--- Start Source data ---

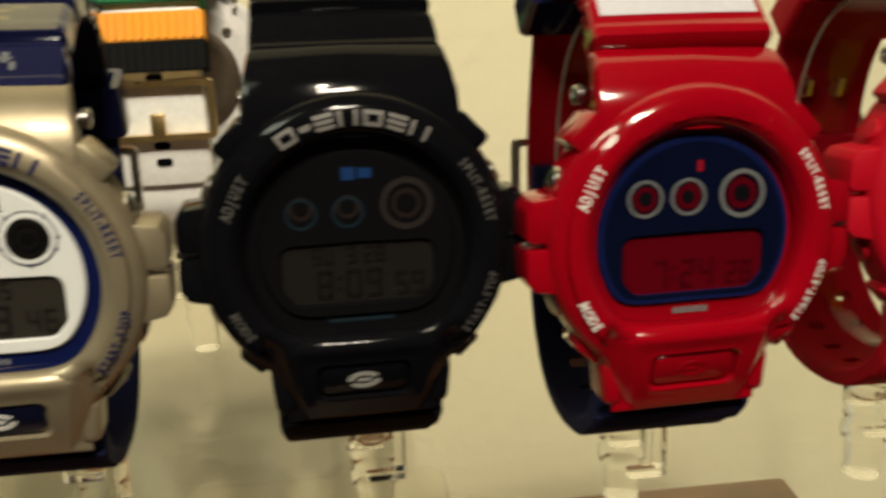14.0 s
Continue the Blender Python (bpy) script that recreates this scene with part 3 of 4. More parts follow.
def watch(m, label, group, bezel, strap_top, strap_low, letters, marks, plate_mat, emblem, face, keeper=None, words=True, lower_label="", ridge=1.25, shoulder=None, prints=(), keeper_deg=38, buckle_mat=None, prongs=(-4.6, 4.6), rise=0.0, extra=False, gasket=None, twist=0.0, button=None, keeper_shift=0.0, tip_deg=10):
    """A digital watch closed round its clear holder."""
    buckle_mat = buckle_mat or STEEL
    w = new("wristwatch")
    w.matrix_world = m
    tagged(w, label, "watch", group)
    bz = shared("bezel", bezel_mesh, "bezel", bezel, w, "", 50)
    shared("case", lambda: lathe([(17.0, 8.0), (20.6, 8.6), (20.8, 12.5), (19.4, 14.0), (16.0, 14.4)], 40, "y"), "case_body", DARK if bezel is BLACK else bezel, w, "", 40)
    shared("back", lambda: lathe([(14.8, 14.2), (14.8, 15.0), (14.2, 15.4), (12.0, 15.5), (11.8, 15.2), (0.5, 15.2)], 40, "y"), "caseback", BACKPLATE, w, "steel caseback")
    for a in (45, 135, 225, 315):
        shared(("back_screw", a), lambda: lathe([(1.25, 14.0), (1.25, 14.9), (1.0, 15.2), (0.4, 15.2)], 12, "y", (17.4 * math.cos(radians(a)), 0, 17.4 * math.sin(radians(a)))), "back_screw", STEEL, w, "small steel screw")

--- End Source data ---

> **Short exercise**
Repeat the data exactly, dropping every picture it holds.

> **Problem solution**
14.0 s
Continue the Blender Python (bpy) script that recreates this scene with part 3 of 4. More parts follow.
def watch(m, label, group, bezel, strap_top, strap_low, letters, marks, plate_mat, emblem, face, keeper=None, words=True, lower_label="", ridge=1.25, shoulder=None, prints=(), keeper_deg=38, buckle_mat=None, prongs=(-4.6, 4.6), rise=0.0, extra=False, gasket=None, twist=0.0, button=None, keeper_shift=0.0, tip_deg=10):
    """A digital watch closed round its clear holder."""
    buckle_mat = buckle_mat or STEEL
    w = new("wristwatch")
    w.matrix_world = m
    tagged(w, label, "watch", group)
    bz = shared("bezel", bezel_mesh, "bezel", bezel, w, "", 50)
    shared("case", lambda: lathe([(17.0, 8.0), (20.6, 8.6), (20.8, 12.5), (19.4, 14.0), (16.0, 14.4)], 40, "y"), "case_body", DARK if bezel is BLACK else bezel, w, "", 40)
    shared("back", lambda: lathe([(14.8, 14.2), (14.8, 15.0), (14.2, 15.4), (12.0, 15.5), (11.8, 15.2), (0.5, 15.2)], 40, "y"), "caseback", BACKPLATE, w, "steel caseback")
    for a in (45, 135, 225, 315):
        shared(("back_screw", a), lambda: lathe([(1.25, 14.0), (1.25, 14.9), (1.0, 15.2), (0.4, 15.2)], 12, "y", (17.4 * math.cos(radians(a)), 0, 17.4 * math.sin(radians(a)))), "back_screw", STEEL, w, "small steel screw")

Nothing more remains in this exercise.